- **Information provided**
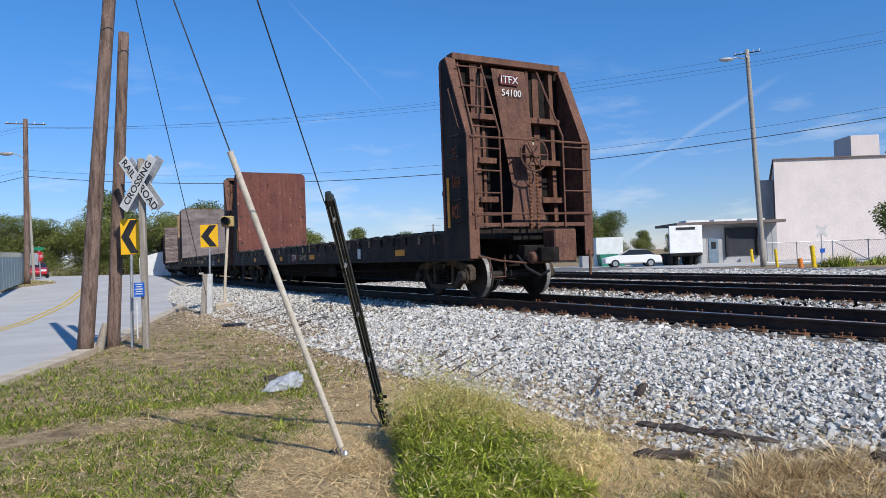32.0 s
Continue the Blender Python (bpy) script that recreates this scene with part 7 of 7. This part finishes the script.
def plank_piece(name, label, a, b, w, h, seed, mat="dark_wood", category="broken tie"):
    rr = random.Random(seed)
    a, b = Vector(a), Vector(b)
    bm = bmesh.new()
    d = (b - a)
    side = d.cross(Vector((0, 0, 1))).normalized()
    rings, n = [], 12
    for i in range(n + 1):
        c = a.lerp(b, i / n)
        k = 1.0 if 0 < i < n else 0.55
        rings.append([bm.verts.new(c + side * sx * w / 2 * k * rr.uniform(0.90, 1.08) + Vector((0, 0, hz * h * k * rr.uniform(0.88, 1.08) * (1.0 - 0.3 * math.sin(i * 0.8 + seed) ** 2)))) for sx, hz in ((-1, 0), (1, 0), (1.0, 0.7), (0.3, 1), (-0.4, 0.85), (-1, 0.6))])
    for lo, hi in zip(rings[:-1], rings[1:]):
        for k in range(6):
            bm.faces.new((lo[k], lo[(k + 1) % 6], hi[(k + 1) % 6], hi[k]))
    bm.faces.new(rings[0][::-1])
    bm.faces.new(rings[-1])
    return tagged(part(name, bm, mat), label, category)


def gz(x, y, up=0.0):
    s, l = along(x, y)
    return float(max(ground_z(x, y), np.interp(l, [p[0] for p in bed], [p[1] for p in bed])) + up)


BROKEN_TIES = (
        (1.51, 5.82, 2.347, 4.95, 0.13, 0.085, "long dark split length of broken tie in the stones"),
        (1.30, 5.10, 1.72, 4.99, 0.09, 0.065, "short dark splinter of tie wood"),
        (2.193, 4.80, 2.60, 4.62, 0.16, 0.085, "rotten dark tie half buried in dead grass"),
        (2.72, 4.50, 3.15, 4.14, 0.15, 0.095, "rotten dark tie end in dead grass"),
        (0.943, 5.887, 1.116, 5.753, 0.11, 0.06, "short dark block of rotten wood"),
        (0.962, 5.503, 1.154, 5.406, 0.08, 0.05, "short dark block of rotten wood"),
        (1.68, 6.40, 1.80, 6.62, 0.085, 0.06, "dark chip of tie wood on the stones"),
        (1.30, 6.72, 1.50, 7.15, 0.055, 0.045, "brown chip of tie wood on the stones"),
        (-0.35, 9.3, -0.2, 9.6, 0.07, 0.05, "dark chip of tie wood on the stones"))
STICKS = (
        (0.15, 8.1, 0.55, 8.5, 0.04, 0.03, "brown stick on the stones"),
        (-0.13, 8.56, 0.19, 8.97, 0.05, 0.04, "brown stick on the stones"),
        (0.32, 9.54, 0.64, 10.04, 0.05, 0.04, "brown stick on the stones"),
        (-0.5, 8.6, 0.15, 9.3, 0.035, 0.03, "grey stick on the stones"),
        (-2.1, 12.6, -1.1, 13.6, 0.04, 0.03, "grey stick on the stones"),
        (-3.9, 15.3, -3.1, 16.5, 0.05, 0.04, "grey branch on the stones"),
        (-3.6, 14.6, -3.3, 14.9, 0.10, 0.06, "dark chip of tie wood on the stones"),
        (-5.0, 16.6, -4.2, 17.3, 0.05, 0.04, "brown stick at the foot of the bank"),
        (-6.2, 17.6, -4.9, 18.6, 0.05, 0.04, "brown stick at the foot of the bank"),
        (-2.55, 8.75, -2.45, 8.9, 0.10, 0.06, "brown clod beside the plastic bag"),
        (-4.9, 15.9, -4.0, 15.7, 0.04, 0.03, "thin brown stick in the grass"),
        (-4.3, 14.8, -2.9, 15.1, 0.05, 0.03, "thin grey stick in the grass"),
        (0.32, 8.9, 0.75, 9.05, 0.04, 0.03, "forked grey twig on the stones"),
        (0.40, 8.75, 0.62, 9.2, 0.035, 0.03, "forked grey twig on the stones"),
        (-2.6, 10.6, -1.9, 11.3, 0.04, 0.03, "grey twig on the stones"))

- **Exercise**
Repeat the lines of the listing above verbatim, beginning at its first line and ending at the line containing "return float(max(ground_z(x, y), np.interp(l, [p[0]", which is included. Omit pictures.

- **Finished exercise**
32.0 s
Continue the Blender Python (bpy) script that recreates this scene with part 7 of 7. This part finishes the script.
def plank_piece(name, label, a, b, w, h, seed, mat="dark_wood", category="broken tie"):
    rr = random.Random(seed)
    a, b = Vector(a), Vector(b)
    bm = bmesh.new()
    d = (b - a)
    side = d.cross(Vector((0, 0, 1))).normalized()
    rings, n = [], 12
    for i in range(n + 1):
        c = a.lerp(b, i / n)
        k = 1.0 if 0 < i < n else 0.55
        rings.append([bm.verts.new(c + side * sx * w / 2 * k * rr.uniform(0.90, 1.08) + Vector((0, 0, hz * h * k * rr.uniform(0.88, 1.08) * (1.0 - 0.3 * math.sin(i * 0.8 + seed) ** 2)))) for sx, hz in ((-1, 0), (1, 0), (1.0, 0.7), (0.3, 1), (-0.4, 0.85), (-1, 0.6))])
    for lo, hi in zip(rings[:-1], rings[1:]):
        for k in range(6):
            bm.faces.new((lo[k], lo[(k + 1) % 6], hi[(k + 1) % 6], hi[k]))
    bm.faces.new(rings[0][::-1])
    bm.faces.new(rings[-1])
    return tagged(part(name, bm, mat), label, category)


def gz(x, y, up=0.0):
    s, l = along(x, y)
    return float(max(ground_z(x, y), np.interp(l, [p[0] for p in bed], [p[1] for p in bed])) + up)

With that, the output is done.